Le roman est structuré en neuf parties de dimensions inégales. En fait, l’auteur raconte une histoire en alternance, entrecroisant les récits. Les parties aux nombres impairs (1, 3, 5, 7 et 9) relatent les événements au « je » tels que vécus par le narrateur tandis que les parties aux nombres pairs (2, 4, 6 et 8) racontent, en recourant à la technique narrative du « il » omniscient, l’histoire de chacun des quatre hommes qui ont voulu assassiner le narrateur, un journaliste aux opinions radicales qui n’est guère apprécié par les autorités politiques indiennes. En effet, le narrateur est rédacteur en chef d’un journal au bord de la faillite dont les propos choquent l’élite entrepreneuriale locale. Marié à une baby doll qu’il néglige au profit d’une maîtresse, une avocate aux mœurs libres. C’est cette dernière, d’ailleurs, qui n’hésite pas à franchir tous les obstacles pour connaître – et faire connaître – l’histoire des cinq hommes qui ont voulu tuer son amant.
Le premier de ces assassins est Chaku, un jeune rural très tôt abandonné par son père, qui ne vient le voir que pour le battre, et par son grand-père, qui le bat tout autant. Plutôt petit, malingre, il se fait constamment humilier par les fils des bourgeois des environs. Un jour, un oncle lui offre un couteau, un objet qu’il apprendra à manier avec brio. Son premier geste est d’ailleurs de faire cesser les humiliations, ce qui a eu pour conséquence sa fuite à Delhi où des rencontres peuvent influer sur la trajectoire d’un jeune homme honnête. Le deuxième n’a pas d’autre nom que Kabir M car son père ne voulait pas que son seul fils puisse être identifié à une culture religieuses de l’Inde, que ce soit la musulmane, l’hindoue ou la sikh. Mais cela ne lui a pas réussi… et il a fini par élire domicile en prison, n’en sortant que pour y revenir le plus tôt possible tellement il s’y sentait bien. Le troisième assassin est en fait un couple d’amis, Kaliya et Chini, des enfants de la rue qui vivent dans les bâtiments attenant à la gare centrale de Delhi. Proies de tous les prédateurs, ils apprennent très tôt à consommer diverses substances, histoire de planer un peu au-dessus de ce monde qui n’est pas fait pour eux.
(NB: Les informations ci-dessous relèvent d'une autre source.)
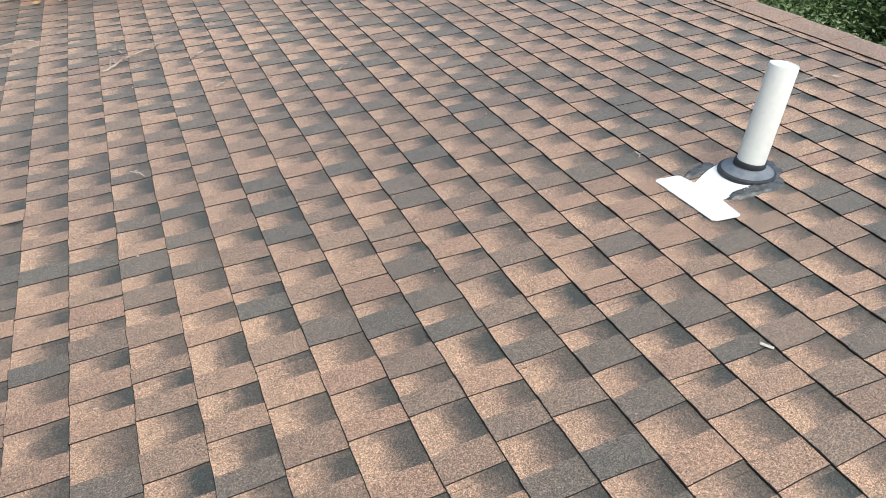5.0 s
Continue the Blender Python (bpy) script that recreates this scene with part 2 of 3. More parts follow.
# ---- ridge caps ----
caps = thing("ridge_cap_row", "row of tan folded ridge cap shingles along the ridge", "ridge cap", kind="structure", m=ROOF)
crng = random.Random(5)
y = NEAR_END
while y < 9.0:
    bm = bmesh.new()
    rows = []
    for yy, up in ((y, 0.006), (y + 0.36, 0.002)):
        row = []
        for x, z in ((2.962, 0.008), (3.045, 0.009), (3.100, 0.007), (3.122, -0.001), (3.142, -0.015), (3.24, -0.077)):
            row.append((x + crng.uniform(-0.004, 0.004), yy, z + up + crng.uniform(-0.001, 0.001)))
        rows.append(row)
    top = [[bm.verts.new(p) for p in r] for r in rows]
    low = [[bm.verts.new((p[0], p[1], p[2] - 0.005)) for p in r] for r in rows]
    for j in range(5):
        bm.faces.new((top[0][j], top[0][j + 1], top[1][j + 1], top[1][j]))
        bm.faces.new((low[0][j], low[0][j + 1], top[0][j + 1], top[0][j]))
    edge = bm.faces.new((low[0][0], top[0][0], top[1][0], low[1][0]))
    edge.material_index = 1
    lay = bm.loops.layers.float_color.new("tone")
    g = crng.uniform(0.2, 0.7)
    for f in bm.faces:
        for lp in f.loops:
            lp[lay] = (crng.uniform(0.06, 0.12), g, 0, 1)
    ob = part("ridge_cap", bm, M_TAB, caps)
    ob.data.materials.append(M_EDGE)
    y += 0.30

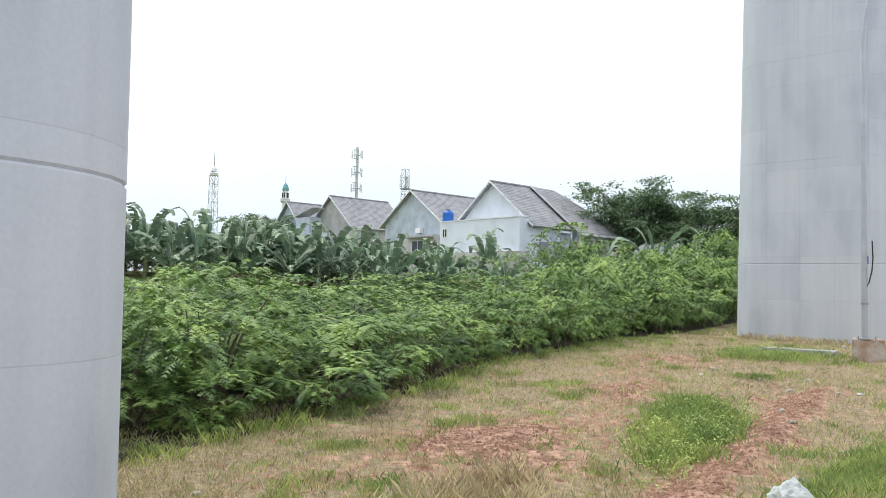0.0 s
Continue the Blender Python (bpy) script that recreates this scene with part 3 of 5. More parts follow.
def build_jersey():
    t = thing("jersey_block", pose(11.9, 0, 0), "weathered precast concrete jersey block with amber reflector", "road barrier", "short jersey blocks")
    o = [(0.0, 0.0), (0.0, 0.16), (0.17, 0.34), (0.22, 0.78), (0.25, 0.81), (0.41, 0.81), (0.44, 0.78), (0.49, 0.34), (0.66, 0.16), (0.66, 0.0)]
    sec = []
    for y, k in ((0.0, 0.03), (0.03, 0.0), (0.5, 0.0), (0.95, 0.0), (0.98, 0.03)):
        sec.append([(0.33 + (x - 0.33) * (1 - k), y, z * (1 - 0.4 * k)) for x, z in o])
    part("body", loft(sec), OLDC, t)
    part("reflector", B((0.17, 0.205, 0.40, 0.62, 0.60, 0.645), bevel=0.01), YELLOW, t, "amber plastic reflector strip")
    part("drain_slot", B((-0.006, 0.05, 0.38, 0.62, 0.01, 0.075)), DARK, t)
    return t


jersey = build_jersey()
jersey.matrix_basis = pose(11.66, 4.42, XFALL * 11.7)
for i in range(1, 17):
    copy_thing(jersey, pose(11.66 + 0.05 * math.sin(i * 2.1), 4.42 - 0.99 * i, XFALL * 11.7, 0, 0, 1.5 * math.sin(i * 1.7)))
damage = thing("broken_block_end", pose(11.70, 3.38, XFALL * 11.7), "dark broken corner between two jersey blocks", "damage")
rnd = random.Random(3)
bm = bmesh.new()
for k in range(14):
    z = 0.05 + 0.05 * k
    r = rnd.uniform(0.03, 0.07)
    bmesh.ops.create_icosphere(bm, subdivisions=1, radius=r, matrix=Matrix.Translation((0.05 + 0.16 * min(1, z / 0.5), rnd.uniform(-.03, .05), z)))
part("rubble_face", bm, KERB, damage)

base = thing("lamp_plinth", pose(11.80, 5.45, XFALL * 11.8), "chipped concrete plinth at the barrier end", "plinth")
part("block", B((0.0, 0.75, 0.0, 0.62, -0.1, 0.50), bevel=0.03), WALLC, base)
part("upper_block", B((0.15, 0.75, 0.04, 0.60, 0.50, 0.66), bevel=0.03), KERB, base)


# steel rail and dark hedge wall behind the blocks
def build_guard_rail():
    t = thing("median_pipe_rail", pose(13.1, 0, 0), "grey steel rail along the median", "guard rail")
    for i in range(9):
        y = -22 + 3.9 * i
        part("rail_length", T([(0, y, 1.17), (0, y + 3.86, 1.17)], 0.17, 14), STEELD, t, smooth=True)
        part("rail_post", B((-0.06, 0.06, y + 1.9, y + 2.02, -0.4, 1.05)), STEELD, t)
    return t


build_guard_rail()
hedge_wall = thing("far_median_wall", pose(30, 0, 0), "dark stained low concrete wall with a rusty handrail", "wall")
for i in range(50):
    y = -30 + 6 * i
    part("wall_length", B((0, 0.3, y, y + 5.97, -0.35, 1.22)), CONC_DARK, hedge_wall)
part("handrail", T([(-0.05, -30 + 3 * k, 1.12 + 0.05 * math.sin(k * 1.3)) for k in range(26)], 0.035, 6), BROWN, hedge_wall, "rusty brown cable along the wall")


# ---- lamps, gantry, viaduct ----
def build_lamp(m, label, side=-1, group="single-arm street lamps", h=12.7):
    t = thing("street_lamp", m, label, "street lamp", group)
    pts = [(0, 0, -.5), (0, 0, 3), (0, 0, 6.5), (0, 0, h - 3.4)]
    for k in range(1, 9):
        a = radians(90 * k / 8)
        pts.append((side * (1.15 - 1.15 * math.cos(a)) * 1.1, 0, h - 3.4 + 2.9 * math.sin(a)))
    pts.append((side * 2.45, 0, h - 0.28))
    part("mast", T(pts, [0.09, 0.085, 0.078, 0.068] + [0.055] * 9, 10), STEEL, t, smooth=True)
    bm = loft([[(side * 2.35, -.05, h - .33), (side * 2.35, .05, h - .33), (side * 2.35, .05, h - .23), (side * 2.35, -.05, h - .23)],
               [(side * 2.6, -.13, h - .32), (side * 2.6, .13, h - .32), (side * 2.6, .09, h - .17), (side * 2.6, -.09, h - .17)],
               [(side * 3.05, -.11, h - .26), (side * 3.05, .11, h - .26), (side * 3.05, .07, h - .15), (side * 3.05, -.07, h - .15)]])
    part("lamp_head", bm, STEELD, t, "flat grey lamp head")
    part("base_plate", B((-0.22, 0.22, -0.22, 0.22, 0, 0.03)), STEELD, t)
    part("band", T([(0, 0, 1.08), (0, 0, 1.14)], 0.105, 10), BROWN, t)
    part("label_plate", B((-0.098, -0.055, -0.085, -0.02, 2.35, 2.58)), BLUED, t, "small blue label on the mast")
    return t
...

Les enfants de la rue, comme tous les enfants, grandissent et, par le fait même, deviennent moins sympathiques. Enfin, le quatrième assassin s’appelle Hathoda Tyagi, un jeune homme qui a très vite compris que le marteau constitue une arme redoutable contre ceux qui prennent plaisir à l’humilier, lui et sa famille. Peu à peu, il en adoptera d’autres, des armes, et se mettra au service d’un gourou censé œuvrer pour le bien du peuple contre des oppresseurs comme la police, l’armée, la politique.
Voici l’histoire racontée dans ce roman qui en contient cinq, finalement, et qui se recoupent toutes dans le livre 9 – intitulée La balance de l’éternité – en une sorte d’apothéose digne des plus grands récits. Car si leurs histoires diffèrent, les assassins de Tejpal ont tous en commun le fait de provenir de la ruralité, là où les victimes du système des castes, de la corruption et de la misère se comptent par milliers.
Si Loin de Chandigarh décrivait avec force détail l’alchimie du désir humain, Histoire de mes assassins s’apparente davantage à un roman social sur l’Inde contemporaine, un très beau et très poignant roman qui démontre que l’Inde qu’on nous montre à la télévision n’est que la représentation atrophiée des hommes d’affaires occidentaux en quête constante de « succès économiques ». Tejpal n’apporte pas de solution aux problèmes des inégalités sociales qui ont cours en Inde comme ailleurs. Il décrit, bien entendu, comment une société tout entière transforme des victimes en assassins tout en répondant – ce qui est plus rare –, à une question fondamentale : Comment fait-on pour transformer des assassins en victimes ?
Et la réponse à cette question est d’une simplicité désarmante: en racontant leur histoire.
Tarun J. Tejpal est un célèbre journaliste indien, fondateur de Tehelka, un magazine d’investigation souvent inquiété par les autorités politiques de New Delhi, ville de résidence de Tejpal. Loin de Chandigarth, son premier roman, a rencontré un franc succès. Et Histoire de mes assassins est de la même trempe.
Tarun J. Tejpal, Histoire de mes assassins / traduit de l’anglais par Annick Le Goyat. Paris, Buchet-Chastel, 2009.